Aim of the exercise —
Write out the listing below in full and exactly, leaving out every picture.

>> start Supplied material

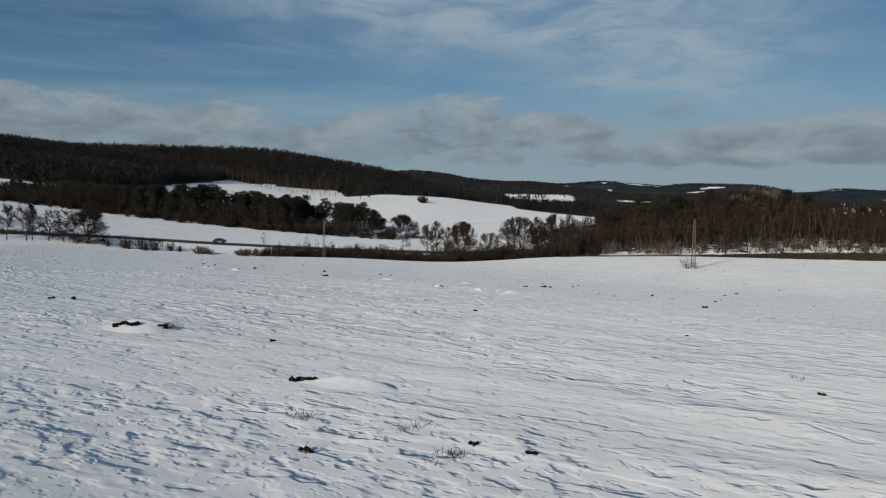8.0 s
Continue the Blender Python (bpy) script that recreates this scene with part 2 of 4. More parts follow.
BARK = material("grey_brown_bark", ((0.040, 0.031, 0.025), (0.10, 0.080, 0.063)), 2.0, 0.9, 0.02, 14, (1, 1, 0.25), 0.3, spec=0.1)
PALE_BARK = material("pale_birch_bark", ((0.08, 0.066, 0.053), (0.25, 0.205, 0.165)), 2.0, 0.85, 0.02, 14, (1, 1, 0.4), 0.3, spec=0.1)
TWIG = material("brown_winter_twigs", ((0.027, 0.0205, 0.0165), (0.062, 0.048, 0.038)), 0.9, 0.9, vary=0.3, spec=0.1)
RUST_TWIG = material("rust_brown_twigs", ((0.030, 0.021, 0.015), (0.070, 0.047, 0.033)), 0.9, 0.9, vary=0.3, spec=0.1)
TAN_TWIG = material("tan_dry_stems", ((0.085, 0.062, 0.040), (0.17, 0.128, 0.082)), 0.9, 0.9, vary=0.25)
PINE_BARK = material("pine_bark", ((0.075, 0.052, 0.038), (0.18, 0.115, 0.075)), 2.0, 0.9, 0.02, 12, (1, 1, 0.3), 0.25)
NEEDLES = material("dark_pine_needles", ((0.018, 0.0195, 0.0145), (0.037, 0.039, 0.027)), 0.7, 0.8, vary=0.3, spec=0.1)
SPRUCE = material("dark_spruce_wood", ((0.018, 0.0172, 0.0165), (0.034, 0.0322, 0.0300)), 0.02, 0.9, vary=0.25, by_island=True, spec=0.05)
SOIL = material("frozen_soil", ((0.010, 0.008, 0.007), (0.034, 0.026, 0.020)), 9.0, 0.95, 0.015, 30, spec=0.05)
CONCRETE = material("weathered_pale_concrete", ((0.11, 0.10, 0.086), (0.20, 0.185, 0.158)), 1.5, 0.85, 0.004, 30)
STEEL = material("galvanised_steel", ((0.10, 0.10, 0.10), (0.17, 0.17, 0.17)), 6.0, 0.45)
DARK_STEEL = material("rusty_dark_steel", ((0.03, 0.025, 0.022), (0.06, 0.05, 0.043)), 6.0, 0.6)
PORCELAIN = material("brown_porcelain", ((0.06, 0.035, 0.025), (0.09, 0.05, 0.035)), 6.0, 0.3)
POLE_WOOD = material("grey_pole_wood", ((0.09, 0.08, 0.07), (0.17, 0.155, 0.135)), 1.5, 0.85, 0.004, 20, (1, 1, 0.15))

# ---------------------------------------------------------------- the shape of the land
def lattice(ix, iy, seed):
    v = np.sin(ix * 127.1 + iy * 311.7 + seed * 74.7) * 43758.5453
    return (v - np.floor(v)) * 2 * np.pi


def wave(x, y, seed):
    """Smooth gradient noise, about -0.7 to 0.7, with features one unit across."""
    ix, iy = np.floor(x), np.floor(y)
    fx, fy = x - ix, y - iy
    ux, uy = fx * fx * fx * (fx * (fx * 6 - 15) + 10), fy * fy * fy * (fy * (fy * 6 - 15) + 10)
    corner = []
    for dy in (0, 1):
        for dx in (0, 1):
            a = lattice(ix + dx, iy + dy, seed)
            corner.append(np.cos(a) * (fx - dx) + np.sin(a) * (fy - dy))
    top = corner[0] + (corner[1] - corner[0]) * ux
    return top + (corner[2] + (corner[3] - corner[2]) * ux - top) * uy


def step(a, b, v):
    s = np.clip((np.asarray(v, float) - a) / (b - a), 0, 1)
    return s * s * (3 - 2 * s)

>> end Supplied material

Output below —
8.0 s
Continue the Blender Python (bpy) script that recreates this scene with part 2 of 4. More parts follow.
BARK = material("grey_brown_bark", ((0.040, 0.031, 0.025), (0.10, 0.080, 0.063)), 2.0, 0.9, 0.02, 14, (1, 1, 0.25), 0.3, spec=0.1)
PALE_BARK = material("pale_birch_bark", ((0.08, 0.066, 0.053), (0.25, 0.205, 0.165)), 2.0, 0.85, 0.02, 14, (1, 1, 0.4), 0.3, spec=0.1)
TWIG = material("brown_winter_twigs", ((0.027, 0.0205, 0.0165), (0.062, 0.048, 0.038)), 0.9, 0.9, vary=0.3, spec=0.1)
RUST_TWIG = material("rust_brown_twigs", ((0.030, 0.021, 0.015), (0.070, 0.047, 0.033)), 0.9, 0.9, vary=0.3, spec=0.1)
TAN_TWIG = material("tan_dry_stems", ((0.085, 0.062, 0.040), (0.17, 0.128, 0.082)), 0.9, 0.9, vary=0.25)
PINE_BARK = material("pine_bark", ((0.075, 0.052, 0.038), (0.18, 0.115, 0.075)), 2.0, 0.9, 0.02, 12, (1, 1, 0.3), 0.25)
NEEDLES = material("dark_pine_needles", ((0.018, 0.0195, 0.0145), (0.037, 0.039, 0.027)), 0.7, 0.8, vary=0.3, spec=0.1)
SPRUCE = material("dark_spruce_wood", ((0.018, 0.0172, 0.0165), (0.034, 0.0322, 0.0300)), 0.02, 0.9, vary=0.25, by_island=True, spec=0.05)
SOIL = material("frozen_soil", ((0.010, 0.008, 0.007), (0.034, 0.026, 0.020)), 9.0, 0.95, 0.015, 30, spec=0.05)
CONCRETE = material("weathered_pale_concrete", ((0.11, 0.10, 0.086), (0.20, 0.185, 0.158)), 1.5, 0.85, 0.004, 30)
STEEL = material("galvanised_steel", ((0.10, 0.10, 0.10), (0.17, 0.17, 0.17)), 6.0, 0.45)
DARK_STEEL = material("rusty_dark_steel", ((0.03, 0.025, 0.022), (0.06, 0.05, 0.043)), 6.0, 0.6)
PORCELAIN = material("brown_porcelain", ((0.06, 0.035, 0.025), (0.09, 0.05, 0.035)), 6.0, 0.3)
POLE_WOOD = material("grey_pole_wood", ((0.09, 0.08, 0.07), (0.17, 0.155, 0.135)), 1.5, 0.85, 0.004, 20, (1, 1, 0.15))

# ---------------------------------------------------------------- the shape of the land
def lattice(ix, iy, seed):
    v = np.sin(ix * 127.1 + iy * 311.7 + seed * 74.7) * 43758.5453
    return (v - np.floor(v)) * 2 * np.pi


def wave(x, y, seed):
    """Smooth gradient noise, about -0.7 to 0.7, with features one unit across."""
    ix, iy = np.floor(x), np.floor(y)
    fx, fy = x - ix, y - iy
    ux, uy = fx * fx * fx * (fx * (fx * 6 - 15) + 10), fy * fy * fy * (fy * (fy * 6 - 15) + 10)
    corner = []
    for dy in (0, 1):
        for dx in (0, 1):
            a = lattice(ix + dx, iy + dy, seed)
            corner.append(np.cos(a) * (fx - dx) + np.sin(a) * (fy - dy))
    top = corner[0] + (corner[1] - corner[0]) * ux
    return top + (corner[2] + (corner[3] - corner[2]) * ux - top) * uy


def step(a, b, v):
    s = np.clip((np.asarray(v, float) - a) / (b - a), 0, 1)
    return s * s * (3 - 2 * s)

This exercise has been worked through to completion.